The decay for density in the nonlinear case was only recently understood by Mouhot--Villani. In a physical plasmas, typically one also has weak collisions which is modelled using the Landau collisional kernel. The action of transport in conjunction with the collisions gives enhanced dissipation in addition Landau damping. This was done by Bedrossian for a nonlinear model related to Fokker--Plank using Fourier analytic techniques. But it is not clear how to generalize this technique to the Landau kernel since it seems very difficult to take Fourier transform in v due to the complicated form of Landau. To bypass this in conjuction with Jonathan Luk and Toan Ngyuen, I used vector field method and energy methods to prove the analogue of theorem of Bedrossian in https://arxiv.org/abs/2104.05692.

Finally in joint work with Jonathan Luk, I am trying to understand phase mixing in context of gravitational Vlasov--Poisson and Einstein--Vlasov in presence of an external potential (for example think of a planet or Schwarzschild black hole). See https://arxiv.org/abs/2109.12402 for a linear preliminary result in 1D.

It is well known that inviscid Burgers equation forms shocks (gradient blow up) starting from smooth initial data. In fact, this is also quite classical now for 1D system of conservation laws including compressible Euler. The case of higher dimensions is much less understood. But thanks to combined efforts of Alinhac, Christodoulou, Luk--Speck, Buckmaster--Skholler--Vicol shock formation has been established in higher dimensions for an open set of smooth data.

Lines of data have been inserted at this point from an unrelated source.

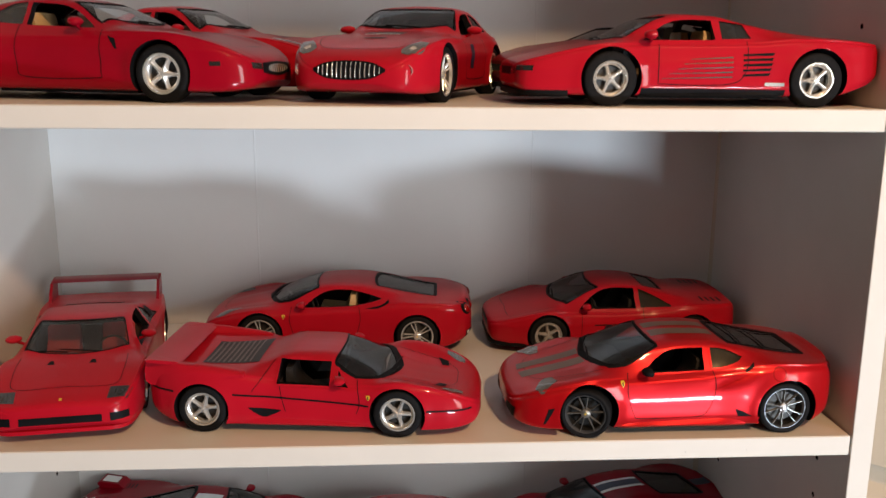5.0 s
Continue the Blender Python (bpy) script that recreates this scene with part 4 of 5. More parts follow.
    part("side_lever", tube_bm([(0.0140, 0, 0.044), (0.0185, -0.001, 0.042), (0.0195, -0.002, 0.037), (0.0225, -0.002, 0.035)], 0.0011, 8), CHROME, pump, smooth=60)
    return pump

# ---- the collection ----
SHELF_Z = dict(SHELF, T=TOP)


def put(label, spec, paint, shelf, rear, front, ratio=None, steer=0.0, near=None):
    """Places a model by the shelf points under its rear and front near-side wheels."""
    r, f = Vector((*rear, 0)), Vector((*front, 0))
    d = f - r
    k = ratio or d.length / spec["wb"]
    heading = math.degrees(math.atan2(d.y, d.x))
    d.normalize()
    left = Vector((-d.y, d.x, 0))
    sgn = near if near else (1 if left.y < 0 else -1)
    half = max(v for _, v in spec["plan"]) * 0.985 - spec.get("sink", 0.03) - spec.get("tyre", 0.23) * 0.3
    c = (r + f) / 2 - left * sgn * half * k
    return Car("model_car", label, spec, paint, (c.x, c.y), heading, SHELF_Z[shelf], k, steer, "model cars on the bookcase")


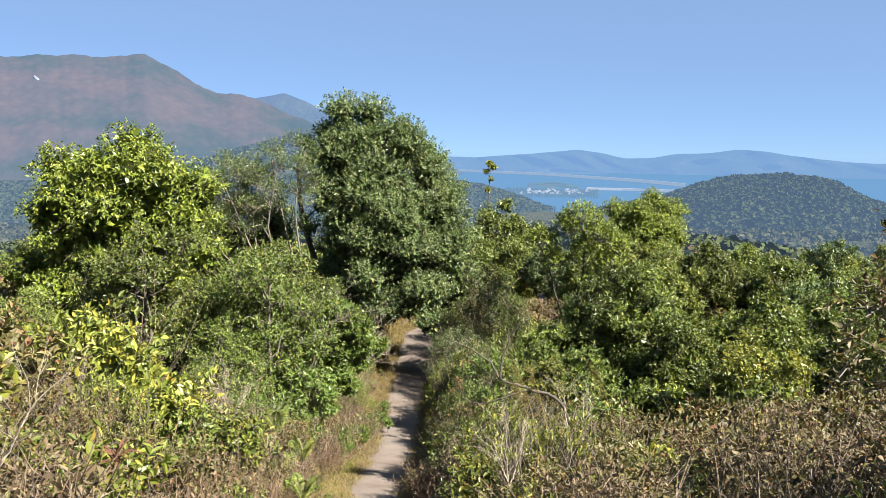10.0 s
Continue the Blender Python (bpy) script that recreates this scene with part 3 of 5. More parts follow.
kind("wall_dark", 3, name="shady_shrub", width=1.6, height=2.2, lumps_n=10, ntwig=280, nleaf=8, leaf=0.042, lw=0.46, leaf_mat=LEAF_DARK, wood_mat=TWIG, label="tall cool green small-leaved shrub over the path", category="bush", bare=26, low=-0.7)
kind("sprig", 2, name="leafy_sprig", width=0.7, height=0.95, lumps_n=5, ntwig=60, nleaf=9, leaf=0.085, lw=0.30, leaf_mat=LEAF_GLOSS, wood_mat=TWIG, label="fresh green sprig with narrow leaves beside the path", category="bush", bare=6, twig=0.2, droop=0.2)
kind("wall_gloss", 2, name="glossy_shrub", width=1.4, height=2.1, lumps_n=9, ntwig=190, nleaf=9, leaf=0.075, lw=0.40, leaf_mat=LEAF_GLOSS, wood_mat=TWIG, label="tall shrub with glossy pointed leaves above the path", category="bush", bare=12, low=-0.6, droop=0.15)
FAR = dict(simple=True, stems=3)
kind("green_far", 3, name="hillside_bush", width=2.3, height=2.1, lumps_n=8, ntwig=105, nleaf=6, leaf=0.155, lw=0.55, leaf_mat=LEAF_GREEN, wood_mat=TWIG, label="rounded green bush on the hillside", category="bush", **FAR)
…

Physically, fluids tend to have small but non-zero viscosity. In presence of viscosity, we expect solutions to remain smooth but as noted for zero viscosity we have singularities. Thus there is something happening in this zero viscosity limit. It would be very interesting to understand how viscosity affects shock formation, i.e. what does a viscous solution look like near the shock formation point. In an upcoming work with Graham we develop an asymptotic expansion (in viscosity) for the solution to viscous Burgers equation. In particular, this gives us an understanding of the zero viscosity limit. We hope to extend this work to 1D systems and then to compressible Euler in higher dimensions.